**Directions**
The records below must be output exactly, without pictures.

**Record list**
══════

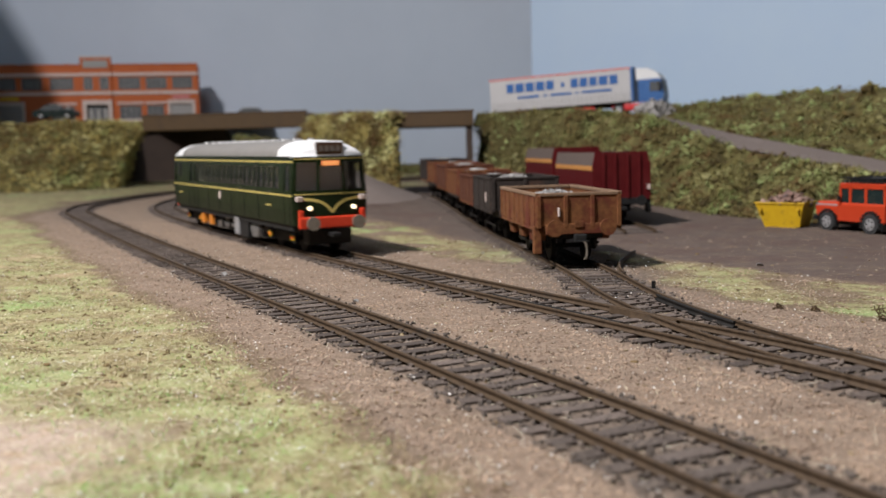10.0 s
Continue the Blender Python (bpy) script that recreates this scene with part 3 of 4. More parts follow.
# ---- loose scatter ----
def loose():
    r = np.random.default_rng(3)
    grains, stones, blades, lush = [], [], [], []
    for _ in range(110000):
        y = 105 + 620 * r.random() ** 1.8
        x = (r.random() - 0.5) * (0.98 * y + 20)
        d1, s1, _ = nearest(FIRST, x, y)
        d2 = nearest(SECOND, x, y)[0]
        d3 = nearest(SIDING, x, y)[0]
        t, yd, bed, _ = cover(x, y)
        z = level(x, y)
        near = min(d1, d2, d3 if y > 170 else 99)
        if near < 17:
            if r.random() < 0.25:
                stones.append((x, y, z + 0.3, 0.25 + 0.5 * r.random() ** 2))
            continue
        if r.random() < 1 - t and yd < 0.5:
            grains.append((x, y, z + 0.05, 0.13 + 0.36 * r.random() ** 3))
        elif yd > 0.5 and r.random() < 0.015:
            grains.append((x, y, z, 0.25 + 0.5 * r.random() ** 3))
        if t > 0.25 and r.random() < 0.55 * t * (0.25 + max(0.0, min(1.0, 0.6 + 1.6 * nz(x, y, 0.03, 60.0)))):
            g = nz(x, y, 0.018, 40.0)
            (lush if g > 0.05 and r.random() < 0.8 else blades).append((x, y, z + (min(2.5, 0.03 * (d1 - 40)) if s1 > 40 else 0) - 0.2, 0.7 + 1.9 * r.random() ** 2))
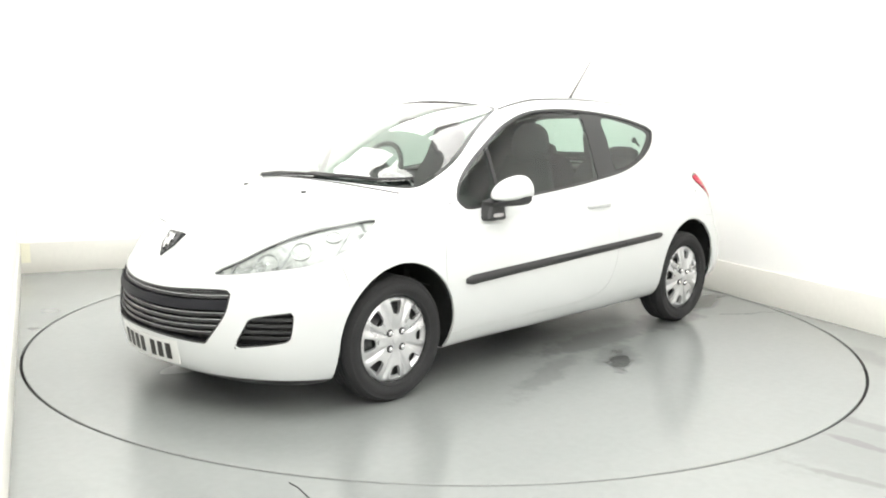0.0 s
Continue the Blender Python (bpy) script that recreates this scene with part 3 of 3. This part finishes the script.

══════

**Response for this exercise**
10.0 s
Continue the Blender Python (bpy) script that recreates this scene with part 3 of 4. More parts follow.
# ---- loose scatter ----
def loose():
    r = np.random.default_rng(3)
    grains, stones, blades, lush = [], [], [], []
    for _ in range(110000):
        y = 105 + 620 * r.random() ** 1.8
        x = (r.random() - 0.5) * (0.98 * y + 20)
        d1, s1, _ = nearest(FIRST, x, y)
        d2 = nearest(SECOND, x, y)[0]
        d3 = nearest(SIDING, x, y)[0]
        t, yd, bed, _ = cover(x, y)
        z = level(x, y)
        near = min(d1, d2, d3 if y > 170 else 99)
        if near < 17:
            if r.random() < 0.25:
                stones.append((x, y, z + 0.3, 0.25 + 0.5 * r.random() ** 2))
            continue
        if r.random() < 1 - t and yd < 0.5:
            grains.append((x, y, z + 0.05, 0.13 + 0.36 * r.random() ** 3))
        elif yd > 0.5 and r.random() < 0.015:
            grains.append((x, y, z, 0.25 + 0.5 * r.random() ** 3))
        if t > 0.25 and r.random() < 0.55 * t * (0.25 + max(0.0, min(1.0, 0.6 + 1.6 * nz(x, y, 0.03, 60.0)))):
            g = nz(x, y, 0.018, 40.0)
            (lush if g > 0.05 and r.random() < 0.8 else blades).append((x, y, z + (min(2.5, 0.03 * (d1 - 40)) if s1 > 40 else 0) - 0.2, 0.7 + 1.9 * r.random() ** 2))
0.0 s
Continue the Blender Python (bpy) script that recreates this scene with part 3 of 3. This part finishes the script.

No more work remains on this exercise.